Though Hugo Junkers retained control of Junkers Flugzeugwerke and Junkers Motorenbau – at least until the Nazis came knocking – he now fades from the F.13’s story, surviving just long enough to witness the Depression begin the diminution of the Junkers empire. During the war, an air raid on Dessau destroyed the Junkers museum which contained the legacy of his early work in aviation. In the post-war division of Germany, meanwhile, all hopes for Junkers’ future were ended as all but one of its factories fell into the hands of the Soviets, who dissolved them; the sole surviving plant in the West was absorbed into Messerschmitt Bolkow Blohm (MBB) in 1969.
For its part, the F.13 remained in production until 1932, during which time 322 examples were built in a series of variants that embodied numerous modifications which operated on skis and floats as well as wheels, and used several powerplants, including Junkers’ own 310bhp L2, and – records suggest – Armstrong Siddeley’s Puma and Jaguar engines, and Pratt & Whitney’s Wasp.

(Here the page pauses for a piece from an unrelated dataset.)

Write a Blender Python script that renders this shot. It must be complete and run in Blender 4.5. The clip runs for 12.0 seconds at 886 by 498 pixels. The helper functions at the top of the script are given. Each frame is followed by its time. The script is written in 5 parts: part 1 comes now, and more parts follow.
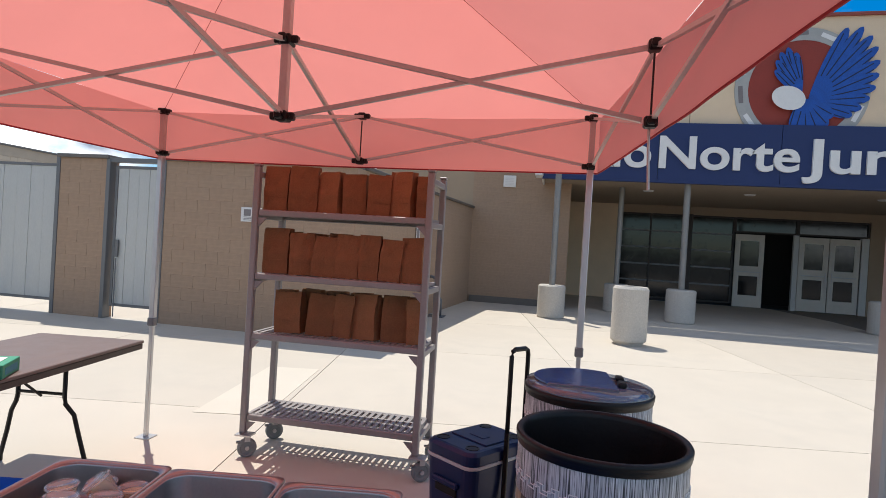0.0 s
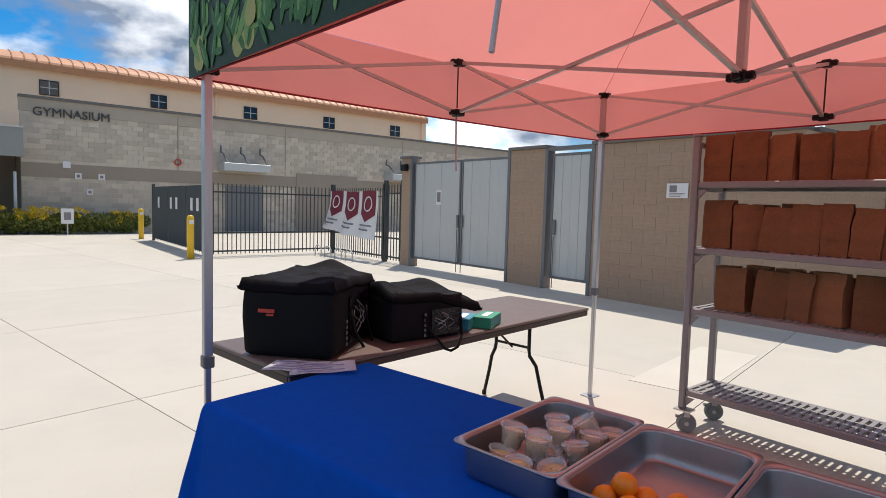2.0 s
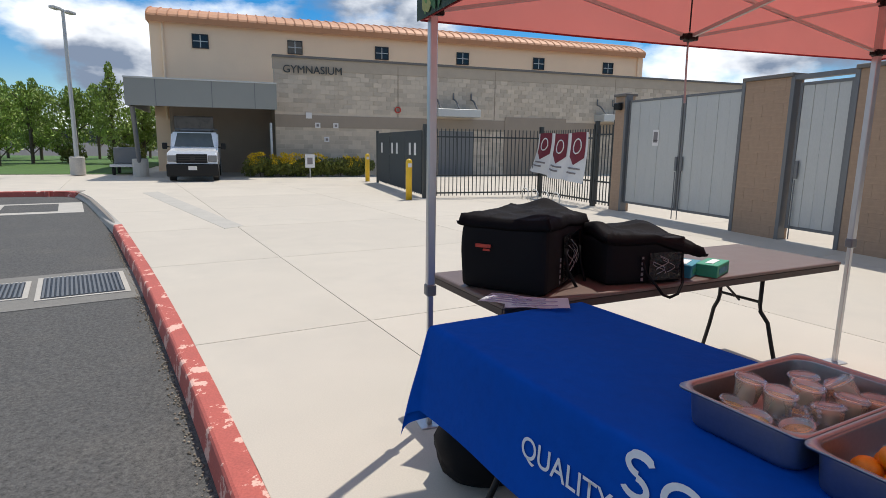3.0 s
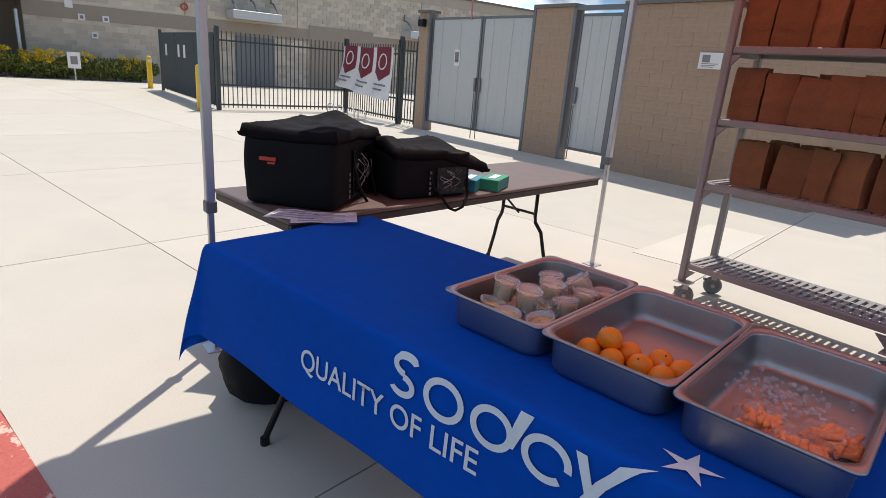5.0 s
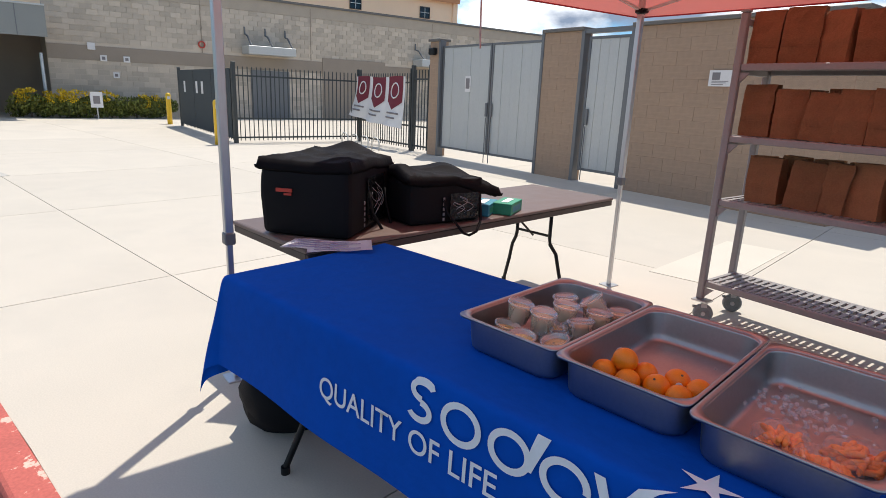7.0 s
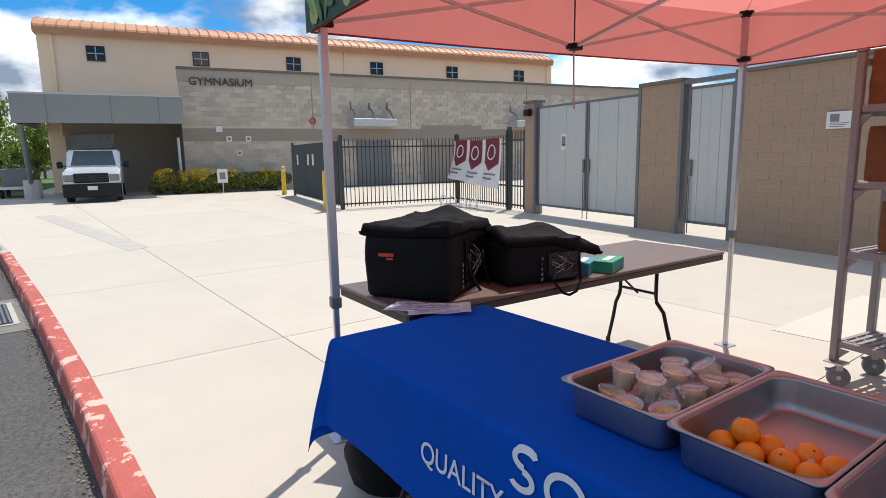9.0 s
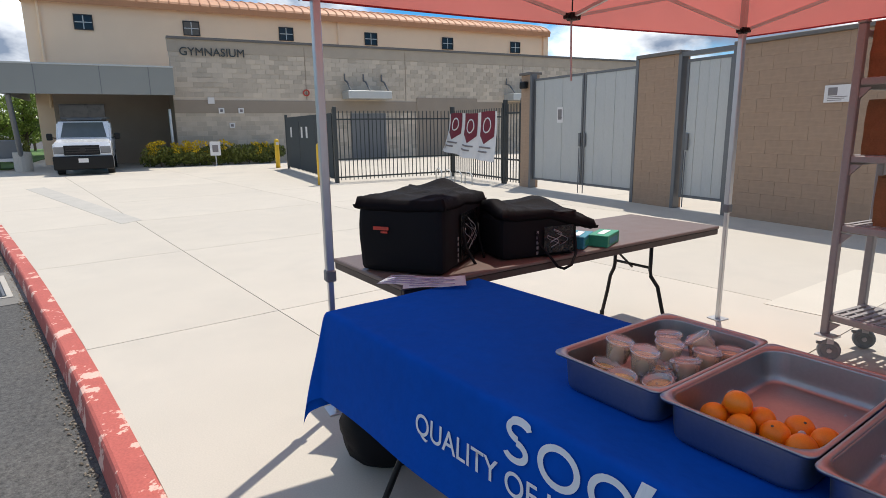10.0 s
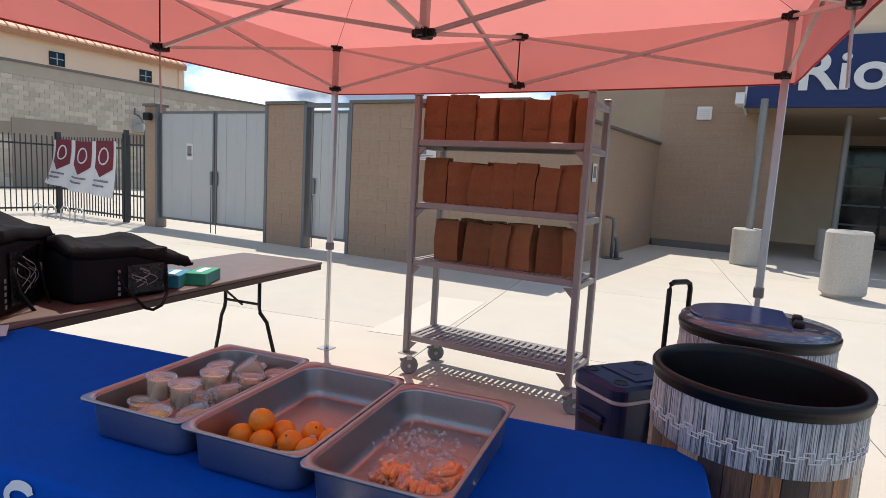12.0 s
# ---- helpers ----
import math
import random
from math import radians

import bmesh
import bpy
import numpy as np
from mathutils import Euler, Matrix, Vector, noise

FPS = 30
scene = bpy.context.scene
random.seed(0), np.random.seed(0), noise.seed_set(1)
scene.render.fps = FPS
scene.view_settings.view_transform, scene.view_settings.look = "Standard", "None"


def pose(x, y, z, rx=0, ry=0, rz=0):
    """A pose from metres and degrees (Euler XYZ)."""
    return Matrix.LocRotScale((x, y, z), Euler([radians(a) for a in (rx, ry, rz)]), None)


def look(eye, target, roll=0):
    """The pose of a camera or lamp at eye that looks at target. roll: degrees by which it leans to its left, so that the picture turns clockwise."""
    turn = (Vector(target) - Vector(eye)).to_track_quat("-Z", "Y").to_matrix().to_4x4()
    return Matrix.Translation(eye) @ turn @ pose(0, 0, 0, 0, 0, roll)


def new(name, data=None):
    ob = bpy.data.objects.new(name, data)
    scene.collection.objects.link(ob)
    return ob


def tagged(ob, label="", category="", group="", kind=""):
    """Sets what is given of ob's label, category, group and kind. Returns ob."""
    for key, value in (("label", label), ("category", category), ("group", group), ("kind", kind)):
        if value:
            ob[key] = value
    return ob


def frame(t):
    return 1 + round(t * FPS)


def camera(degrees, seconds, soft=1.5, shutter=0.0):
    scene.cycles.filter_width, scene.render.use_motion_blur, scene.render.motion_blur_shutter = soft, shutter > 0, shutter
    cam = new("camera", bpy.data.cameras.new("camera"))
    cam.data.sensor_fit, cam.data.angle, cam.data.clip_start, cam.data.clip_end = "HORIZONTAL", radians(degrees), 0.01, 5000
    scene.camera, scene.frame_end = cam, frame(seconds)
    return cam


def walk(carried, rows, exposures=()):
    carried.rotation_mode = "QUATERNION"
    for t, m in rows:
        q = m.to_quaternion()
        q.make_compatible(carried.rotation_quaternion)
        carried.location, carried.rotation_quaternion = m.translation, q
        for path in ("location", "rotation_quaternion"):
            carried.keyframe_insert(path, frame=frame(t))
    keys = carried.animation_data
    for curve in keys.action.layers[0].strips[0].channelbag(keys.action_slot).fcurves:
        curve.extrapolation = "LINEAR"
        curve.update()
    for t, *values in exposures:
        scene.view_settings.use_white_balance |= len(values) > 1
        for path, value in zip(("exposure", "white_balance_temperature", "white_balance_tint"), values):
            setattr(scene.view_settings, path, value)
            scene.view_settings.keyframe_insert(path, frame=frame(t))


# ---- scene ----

Even when manufacturing ceased, the F.13 continued to serve with Lufthansa until 1938, by which time, of course, the cutting edge of the all-metal monoplane had evolved from the Junkers’ angles to the curves of aircraft like the DC-3. If, however, it was the streamlined aluminium aeroplanes of the ‘30s that came to epitomise the new era of airline travel, it was an age that Hugo Junkers and his boxy metal monoplane helped to usher in.